Dennis Frayne
May 2022
Educational Leadership
TEACHER INQUIRY AS TRANSFORMATIVE LEARNING:
THE WORK OF AN ADOLESCENT MUSIC EDUCATION STUDY GROUP
Abstract
With an initial focus on adolescent music education and within a framework of critical feminism, emancipatory education, inquiry as stance, and theory of change, a study group of teachers asked, thought about, and discussed questions of social justice, social justice pedagogies, and transformative learning. The study group often expanded the scope of questioning, critique, and solutions to include not just music education but all education. In addition to specific recommendations, from the data I composed a screenplay with running commentary which strove to give voice and context to the content and meaning of the study group participants’ words. I then developed a theory of change for education that challenges and upends longstanding beliefs, norms, and objectives that are rooted in exclusionary goals, practices, and tactics. My theory of change replaces exclusion with inclusion as the primary desired outcome for education.
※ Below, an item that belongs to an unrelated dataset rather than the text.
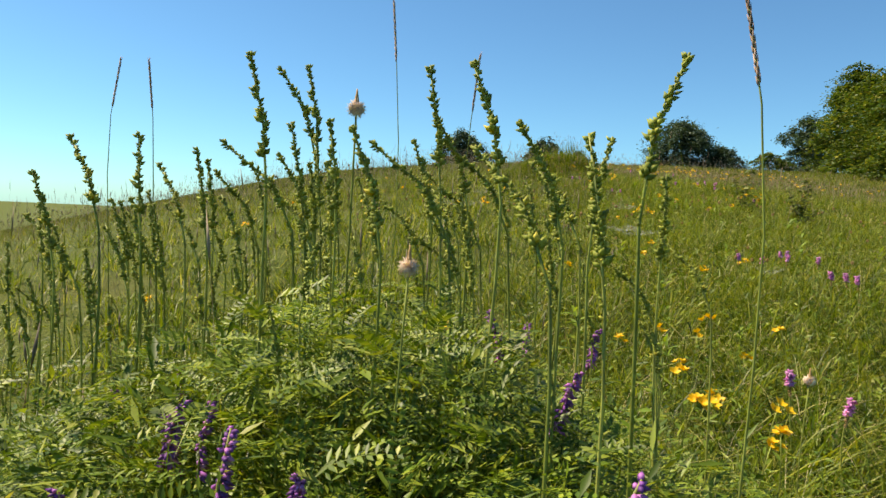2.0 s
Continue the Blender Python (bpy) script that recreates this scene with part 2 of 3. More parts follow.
def patchy(x, y, scale=1.0):
    """A slow random field between about 0 and 1, for uneven growth."""
    return 0.5 + 0.25 * (np.sin(1.9 * scale * x + 1.3 * np.sin(1.1 * scale * y)) + np.sin(2.3 * scale * y + 1.7 * np.sin(0.9 * scale * x + 2)))


def vetch_zone(x, y):
    return np.exp(-(((x + 1.45) / 0.95) ** 2 + ((y + 0.75) / 0.85) ** 2) / 1.6)


n = 225000
y = rng.uniform(-2.7, 15.5, n)
x = walk_x(y) + rng.uniform(-2.0, 2.0, n)
x, y, way, vigour = tufted(x, y, 26, 0.05)
grow = (0.75 + 0.5 * patchy(x, y)) * vigour
high, wide, bend = (rng.gamma(6, 0.031, n) * grow).clip(0.05, 0.40), rng.uniform(0.003, 0.0085, n) * (0.6 + 0.5 * vigour), rng.uniform(0.2, 1.5, n)
close = np.abs(x - walk_x(y)) < 0.95
for name, k, segs, label in (("grass", close, 3, "dense green meadow grass with bent blades"), ("side_grass", ~close, 2, "dense green meadow grass along the way")):
    stuff(name, blade_arrays(x[k], y[k], high[k], wide[k], bend[k], segs, turn=way[k]), GRASS, label, "grass")

n = 140000
y = rng.uniform(-4.5, 18, n)
x = walk_x(y) + rng.choice([-1, 1], n) * (1.95 + rng.gamma(1.3, 2.6, n))
x, y, way, vigour = tufted(x, y, 22, 0.07)
grow = (0.75 + 0.5 * patchy(x, y)) * vigour
stuff("meadow_grass", blade_arrays(x, y, (rng.gamma(6, 0.032, n) * grow).clip(0.06, 0.40), rng.uniform(0.005, 0.011, n), rng.uniform(0.3, 1.5, n), 2, turn=way),
      GRASS, "dense green meadow grass beside the way", "grass")

n = 98000
r, a = 6 + 62 * rng.power(1.35, n), rng.normal(0, 0.62, n)
x, y = 1 + r * np.sin(a), 6 + r * np.cos(a)
stuff("hillside_grass", blade_arrays(x, y, rng.uniform(0.14, 0.38, n), rng.uniform(0.010, 0.020, n) * (0.7 + r / 40), rng.uniform(0.2, 1.3, n), 2),
      FAR_GRASS, "long yellow-green grass over the hillside", "grass")

# the grass on the crest mound
n = 23000
a, r = rng.uniform(0, 2 * np.pi, n), np.sqrt(rng.uniform(0, 1, n))
x, y = 0.1 + 1.2 * r * np.cos(a), 13.72 + 0.95 * r * np.sin(a)
x, y, way, vigour = tufted(x, y, 30, 0.06)
stuff("tussock", blade_arrays(x, y, rng.uniform(0.1, 0.33, n) * (0.6 + 0.45 * vigour), rng.uniform(0.003, 0.007, n), rng.uniform(0.3, 1.6, n), 3, turn=way),
      TUSSOCK, "lush long green grass tussock on a mound", "grass")

n = 420
x, y = np.concatenate([rng.normal(0.45, 0.2, 260), rng.normal(0.1, 0.6, 160)]), rng.normal(13.65, 0.25, n)
stuff("tussock_leaves", blade_arrays(x, y, rng.uniform(0.25, 0.7, n), rng.uniform(0.004, 0.009, n), rng.uniform(0.02, 0.6, n), 4),
      TUSSOCK, "upright broad grass leaves rising from a tussock", "grass")

# dry straws lying through the sward
n = 7500
y = rng.uniform(-2.6, 15, n)
x = walk_x(y) + rng.normal(0, 1.8, n)
x[:1100], y[:1100] = rng.normal(-1.5, 0.7, 1100), rng.normal(-0.9, 0.45, 1100)
stuff("straw", blade_arrays(x, y, rng.uniform(0.25, 0.5, n), rng.uniform(0.002, 0.0045, n), rng.uniform(0.8, 1.6, n), 3, 0.42),
      STRAW, "dry pale straws bent through the grass", "grass")


def leaf_arrays(c, out, up, length, width):
    """Pointed leaves folded along the midrib: base, two sides, tip and a raised middle."""
    side = np.cross(out, up)
    mid = c + out * (length * 0.5)[:, None]
    verts = np.stack([c, mid + side * width[:, None] / 2 + up * width[:, None] * 0.18, c + out * length[:, None],
                      mid - side * width[:, None] / 2 + up * width[:, None] * 0.18], 1)
    i = np.arange(len(c))[:, None] * 4
    return verts.reshape(-1, 3), (i + np.array([[0, 1, 2, 0, 2, 3]])).ravel(), np.full(2 * len(c), 3)


def unit(v):
    return v / np.linalg.norm(v, axis=-1, keepdims=True)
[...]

To accomplish this, my theory of change for education asserts that all foundational exclusionary practices, policies, and procedures that underpin and define our education system today must end. A new model for education must be inclusive from the ground up; inclusivity must be a structural component of the new model. The current system cannot be reformed because it was designed and built to be exclusive; so instead of trying to fix a system which exists to serve opposing goals, a new paradigm must emerge and develop side by side with the old one and ultimately take its place. This theory of change for education shifts desired outcomes away from corporatist, statist, and nationalist goals expressed as student achievement and competitiveness, and toward human goals of inclusion, service to, and respect and honor of all students. It identifies teachers, in collaboration with students, as the people who should design, develop, implement, and oversee all of education in all its forms. As teachers develop positive and meaningful relationships with students, learn alongside students, collaborate amongst themselves and with their students, and end the vast array of exclusionary practices that define education today, the desired outcomes of the new education framework might be achieved, and education might become a practice of freedom.